INSTRUCTIONS TO FOLLOW:
Retype exactly what runs from the first line of the data to the line with "import numpy as np", keeping both of those lines and skipping pictures.

DATA SECTION:
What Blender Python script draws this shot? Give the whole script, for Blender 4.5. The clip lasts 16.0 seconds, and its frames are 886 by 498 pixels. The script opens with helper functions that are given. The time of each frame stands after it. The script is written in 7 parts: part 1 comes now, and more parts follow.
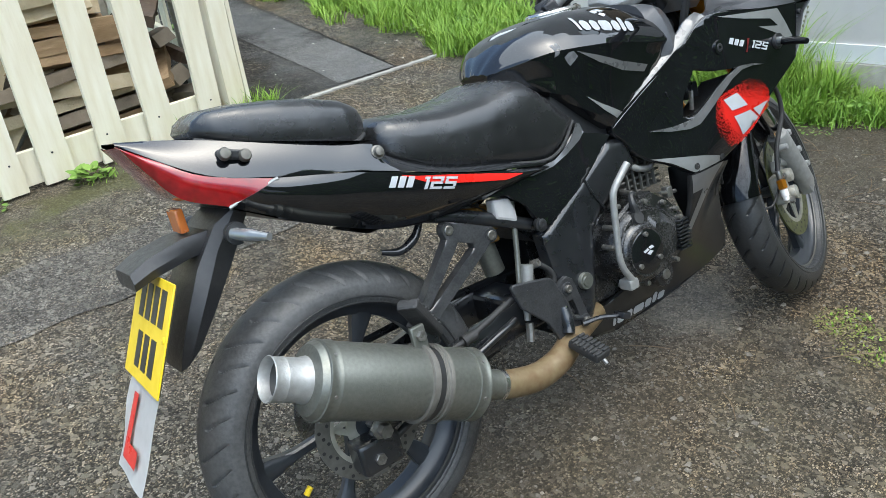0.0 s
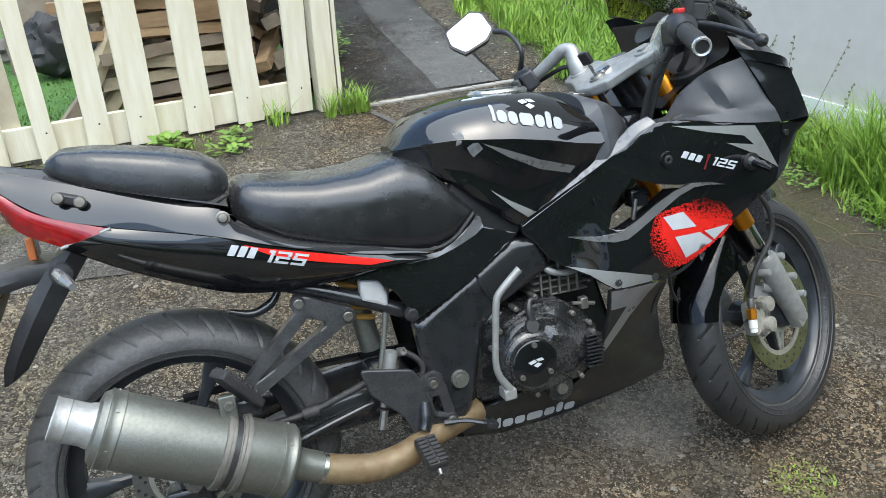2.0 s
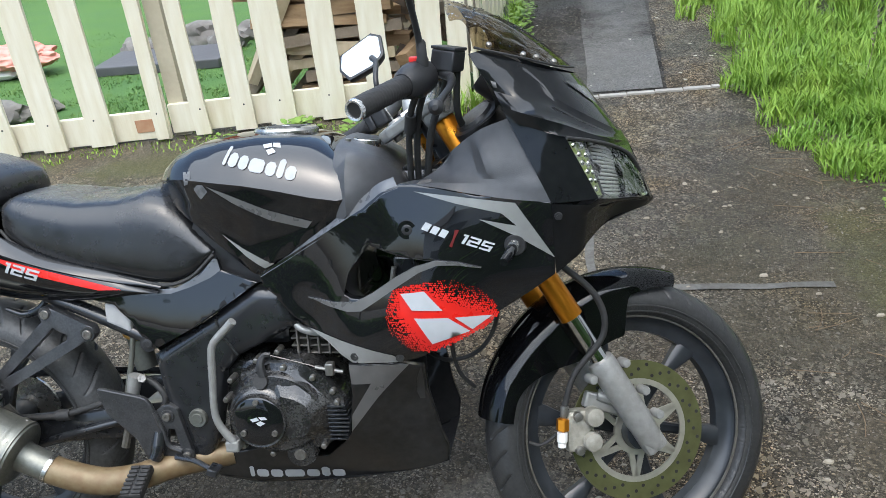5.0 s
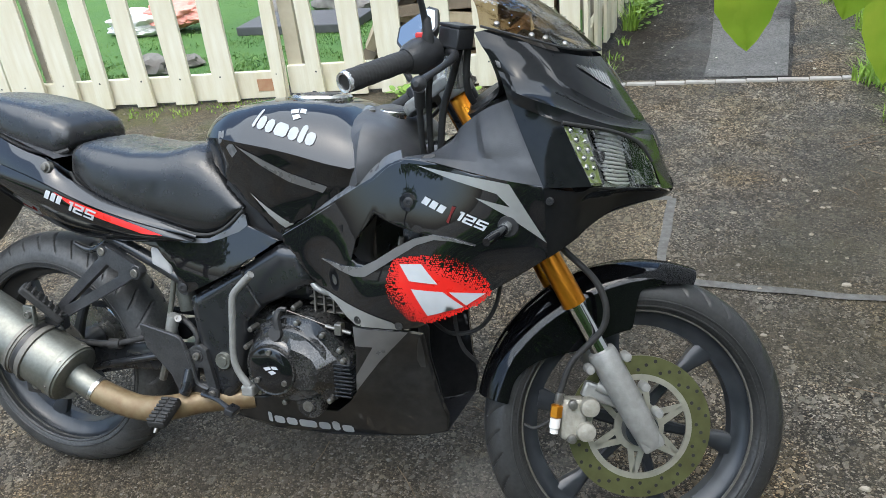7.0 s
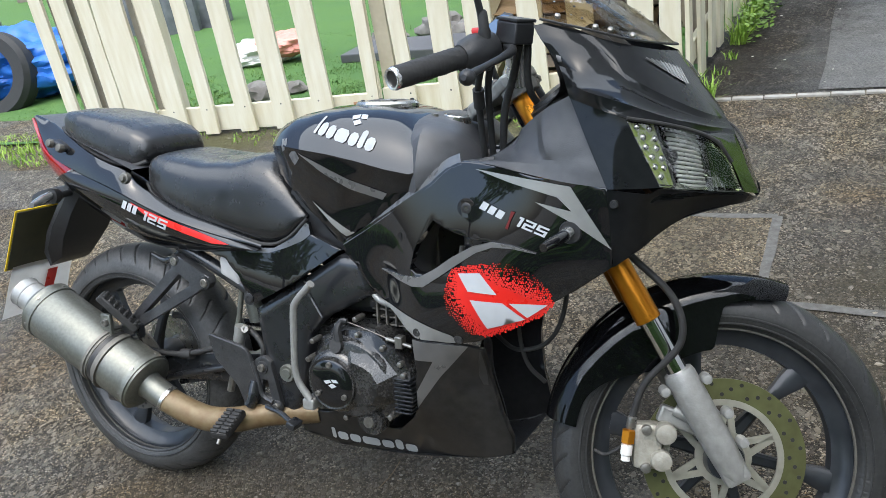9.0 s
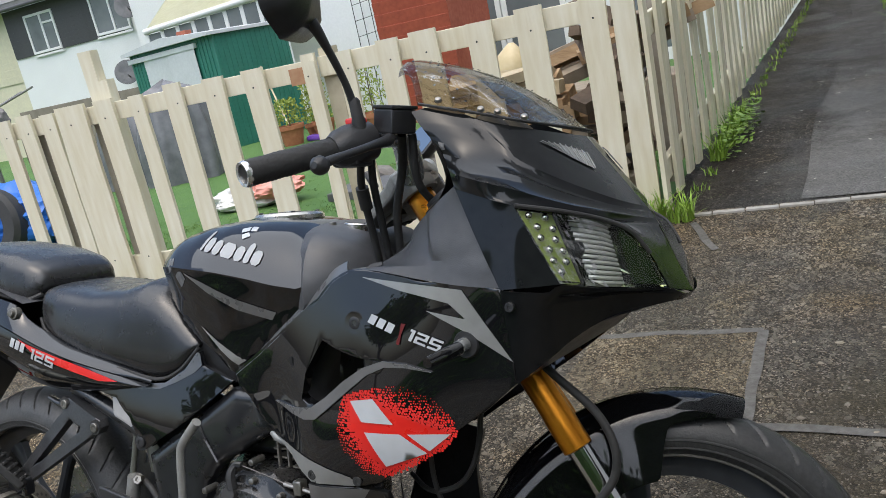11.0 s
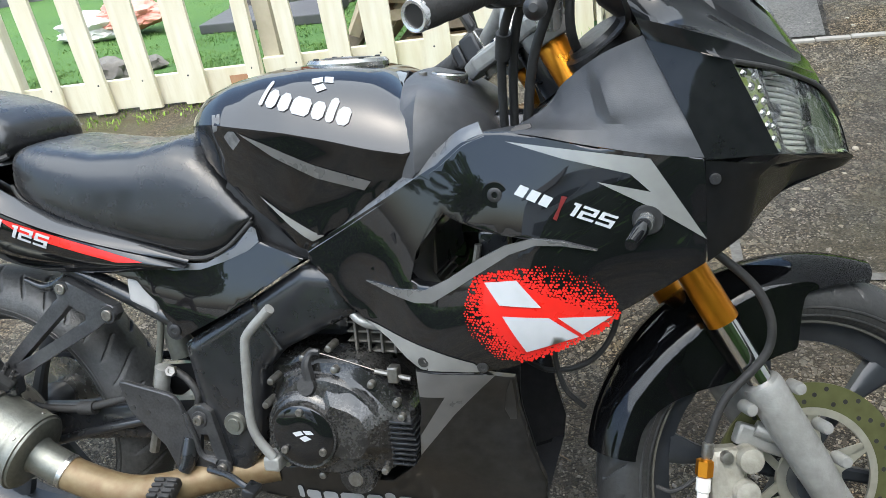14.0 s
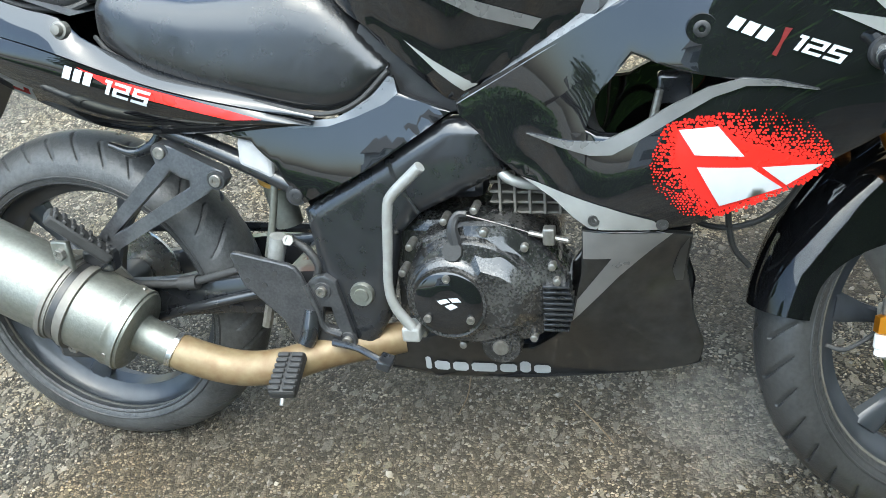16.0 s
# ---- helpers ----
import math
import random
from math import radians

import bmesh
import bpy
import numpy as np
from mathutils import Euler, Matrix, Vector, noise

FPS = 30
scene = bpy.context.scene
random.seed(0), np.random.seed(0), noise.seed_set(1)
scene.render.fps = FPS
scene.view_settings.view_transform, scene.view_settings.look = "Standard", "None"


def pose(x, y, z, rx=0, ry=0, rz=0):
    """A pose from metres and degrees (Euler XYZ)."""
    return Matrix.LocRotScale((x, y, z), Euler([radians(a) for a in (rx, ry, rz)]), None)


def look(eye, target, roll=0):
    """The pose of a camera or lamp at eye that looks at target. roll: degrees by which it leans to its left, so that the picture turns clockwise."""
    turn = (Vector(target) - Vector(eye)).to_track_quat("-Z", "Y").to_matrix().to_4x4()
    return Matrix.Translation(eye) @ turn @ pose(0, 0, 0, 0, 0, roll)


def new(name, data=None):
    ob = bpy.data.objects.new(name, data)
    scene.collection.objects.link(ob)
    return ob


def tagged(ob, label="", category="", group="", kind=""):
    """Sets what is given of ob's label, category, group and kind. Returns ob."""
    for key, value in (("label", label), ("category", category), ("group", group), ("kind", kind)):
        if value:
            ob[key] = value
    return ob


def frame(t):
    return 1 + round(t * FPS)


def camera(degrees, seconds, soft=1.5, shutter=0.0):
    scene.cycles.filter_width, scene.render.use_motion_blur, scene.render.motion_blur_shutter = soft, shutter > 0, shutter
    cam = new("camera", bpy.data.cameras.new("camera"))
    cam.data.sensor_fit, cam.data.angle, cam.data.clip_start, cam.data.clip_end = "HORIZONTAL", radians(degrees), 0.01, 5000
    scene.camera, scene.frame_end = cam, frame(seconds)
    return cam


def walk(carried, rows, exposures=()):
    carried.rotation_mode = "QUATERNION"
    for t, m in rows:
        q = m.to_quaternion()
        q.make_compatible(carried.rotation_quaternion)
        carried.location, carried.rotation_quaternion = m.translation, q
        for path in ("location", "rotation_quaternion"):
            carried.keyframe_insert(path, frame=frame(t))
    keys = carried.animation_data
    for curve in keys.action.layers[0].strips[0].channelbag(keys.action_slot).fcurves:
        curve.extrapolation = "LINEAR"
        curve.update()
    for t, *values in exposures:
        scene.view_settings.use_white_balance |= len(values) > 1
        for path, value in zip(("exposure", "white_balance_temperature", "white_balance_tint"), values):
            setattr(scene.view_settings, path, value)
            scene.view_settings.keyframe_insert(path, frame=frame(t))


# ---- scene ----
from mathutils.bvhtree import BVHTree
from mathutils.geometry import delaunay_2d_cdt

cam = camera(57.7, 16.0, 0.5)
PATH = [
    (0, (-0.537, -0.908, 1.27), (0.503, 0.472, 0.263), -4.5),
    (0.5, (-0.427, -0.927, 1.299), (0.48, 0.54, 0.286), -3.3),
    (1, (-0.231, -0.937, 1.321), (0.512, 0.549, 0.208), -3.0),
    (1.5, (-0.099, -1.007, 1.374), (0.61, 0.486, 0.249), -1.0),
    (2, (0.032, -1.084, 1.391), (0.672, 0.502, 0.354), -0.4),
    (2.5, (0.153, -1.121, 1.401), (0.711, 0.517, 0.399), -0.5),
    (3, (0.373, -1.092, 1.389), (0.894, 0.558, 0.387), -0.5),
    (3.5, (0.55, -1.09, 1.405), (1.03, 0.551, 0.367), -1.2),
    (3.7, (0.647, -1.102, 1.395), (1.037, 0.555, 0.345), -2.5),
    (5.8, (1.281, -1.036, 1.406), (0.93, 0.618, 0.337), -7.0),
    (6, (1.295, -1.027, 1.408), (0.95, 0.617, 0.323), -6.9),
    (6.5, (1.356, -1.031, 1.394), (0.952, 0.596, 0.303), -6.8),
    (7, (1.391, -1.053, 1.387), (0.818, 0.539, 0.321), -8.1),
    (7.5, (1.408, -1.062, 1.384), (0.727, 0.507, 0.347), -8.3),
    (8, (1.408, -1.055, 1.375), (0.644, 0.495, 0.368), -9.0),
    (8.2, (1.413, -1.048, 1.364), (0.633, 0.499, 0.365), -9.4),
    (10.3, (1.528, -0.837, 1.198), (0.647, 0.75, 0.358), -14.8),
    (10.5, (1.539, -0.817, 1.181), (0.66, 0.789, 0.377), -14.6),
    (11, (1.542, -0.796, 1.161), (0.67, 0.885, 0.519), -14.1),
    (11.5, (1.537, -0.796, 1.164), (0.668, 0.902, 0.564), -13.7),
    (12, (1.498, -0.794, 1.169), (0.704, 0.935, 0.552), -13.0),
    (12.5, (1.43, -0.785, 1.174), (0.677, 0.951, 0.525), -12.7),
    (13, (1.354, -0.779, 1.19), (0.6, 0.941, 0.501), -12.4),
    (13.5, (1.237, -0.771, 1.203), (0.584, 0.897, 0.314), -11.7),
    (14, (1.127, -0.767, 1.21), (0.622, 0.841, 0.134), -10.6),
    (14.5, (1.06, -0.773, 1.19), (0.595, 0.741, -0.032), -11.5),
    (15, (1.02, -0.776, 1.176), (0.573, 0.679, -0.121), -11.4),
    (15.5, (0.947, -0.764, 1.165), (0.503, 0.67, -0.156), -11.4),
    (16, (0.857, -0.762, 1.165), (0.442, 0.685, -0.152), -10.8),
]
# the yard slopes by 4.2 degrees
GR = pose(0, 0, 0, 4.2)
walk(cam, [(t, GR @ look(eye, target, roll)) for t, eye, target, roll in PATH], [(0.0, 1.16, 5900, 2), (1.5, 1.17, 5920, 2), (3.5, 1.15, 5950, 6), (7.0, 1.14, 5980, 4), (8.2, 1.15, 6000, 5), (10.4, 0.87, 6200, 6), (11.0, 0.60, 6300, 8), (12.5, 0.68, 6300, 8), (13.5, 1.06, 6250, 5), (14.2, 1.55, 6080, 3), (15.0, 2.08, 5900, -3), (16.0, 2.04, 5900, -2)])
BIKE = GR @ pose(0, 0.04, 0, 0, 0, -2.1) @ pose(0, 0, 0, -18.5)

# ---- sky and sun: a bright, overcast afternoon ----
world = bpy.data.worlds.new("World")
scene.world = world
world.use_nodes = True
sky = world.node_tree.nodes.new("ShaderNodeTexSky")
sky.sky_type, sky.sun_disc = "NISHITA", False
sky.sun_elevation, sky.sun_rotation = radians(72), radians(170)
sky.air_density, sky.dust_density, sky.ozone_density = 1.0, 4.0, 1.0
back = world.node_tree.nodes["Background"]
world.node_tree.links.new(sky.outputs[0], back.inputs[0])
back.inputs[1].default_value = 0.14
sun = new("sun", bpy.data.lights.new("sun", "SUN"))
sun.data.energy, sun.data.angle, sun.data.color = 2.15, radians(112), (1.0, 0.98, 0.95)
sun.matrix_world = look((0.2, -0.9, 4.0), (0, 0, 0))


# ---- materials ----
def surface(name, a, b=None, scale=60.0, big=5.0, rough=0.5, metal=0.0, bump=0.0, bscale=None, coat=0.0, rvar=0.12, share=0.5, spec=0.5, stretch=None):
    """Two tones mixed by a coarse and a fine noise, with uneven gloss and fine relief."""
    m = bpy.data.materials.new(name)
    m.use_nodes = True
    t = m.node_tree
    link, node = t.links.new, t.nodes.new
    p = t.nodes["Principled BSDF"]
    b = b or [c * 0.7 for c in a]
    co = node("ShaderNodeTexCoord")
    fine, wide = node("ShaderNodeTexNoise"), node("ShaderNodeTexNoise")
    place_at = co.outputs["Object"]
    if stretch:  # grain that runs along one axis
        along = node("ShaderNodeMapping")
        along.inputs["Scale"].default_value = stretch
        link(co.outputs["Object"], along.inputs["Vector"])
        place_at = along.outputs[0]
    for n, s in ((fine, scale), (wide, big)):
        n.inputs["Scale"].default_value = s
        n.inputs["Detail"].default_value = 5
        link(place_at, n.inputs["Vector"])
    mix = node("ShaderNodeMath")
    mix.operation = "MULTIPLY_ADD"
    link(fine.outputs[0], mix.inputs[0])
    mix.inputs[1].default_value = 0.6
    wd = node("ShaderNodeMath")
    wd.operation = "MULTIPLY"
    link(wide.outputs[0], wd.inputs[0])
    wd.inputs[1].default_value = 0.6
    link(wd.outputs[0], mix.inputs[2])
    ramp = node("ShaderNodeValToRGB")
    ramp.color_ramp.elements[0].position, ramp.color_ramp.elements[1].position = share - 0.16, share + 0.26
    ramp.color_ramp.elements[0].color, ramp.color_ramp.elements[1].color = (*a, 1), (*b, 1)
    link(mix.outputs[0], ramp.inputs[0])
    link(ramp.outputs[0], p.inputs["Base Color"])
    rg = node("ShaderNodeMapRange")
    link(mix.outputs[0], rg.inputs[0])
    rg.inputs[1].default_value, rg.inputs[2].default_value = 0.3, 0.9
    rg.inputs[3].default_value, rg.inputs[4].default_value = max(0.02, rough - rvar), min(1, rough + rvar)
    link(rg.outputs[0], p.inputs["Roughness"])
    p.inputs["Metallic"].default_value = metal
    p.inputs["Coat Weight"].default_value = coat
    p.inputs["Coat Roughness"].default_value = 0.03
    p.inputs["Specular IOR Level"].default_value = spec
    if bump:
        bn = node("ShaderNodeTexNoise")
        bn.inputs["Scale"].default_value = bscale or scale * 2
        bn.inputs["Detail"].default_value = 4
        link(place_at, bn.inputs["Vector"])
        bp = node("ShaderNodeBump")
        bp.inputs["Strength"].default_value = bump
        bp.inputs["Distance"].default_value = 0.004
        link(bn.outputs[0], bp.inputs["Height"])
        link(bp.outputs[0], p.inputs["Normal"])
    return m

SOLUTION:
What Blender Python script draws this shot? Give the whole script, for Blender 4.5. The clip lasts 16.0 seconds, and its frames are 886 by 498 pixels. The script opens with helper functions that are given. The time of each frame stands after it. The script is written in 7 parts: part 1 comes now, and more parts follow.
0.0 s
2.0 s
5.0 s
7.0 s
9.0 s
11.0 s
14.0 s
16.0 s
# ---- helpers ----
import math
import random
from math import radians

import bmesh
import bpy
import numpy as np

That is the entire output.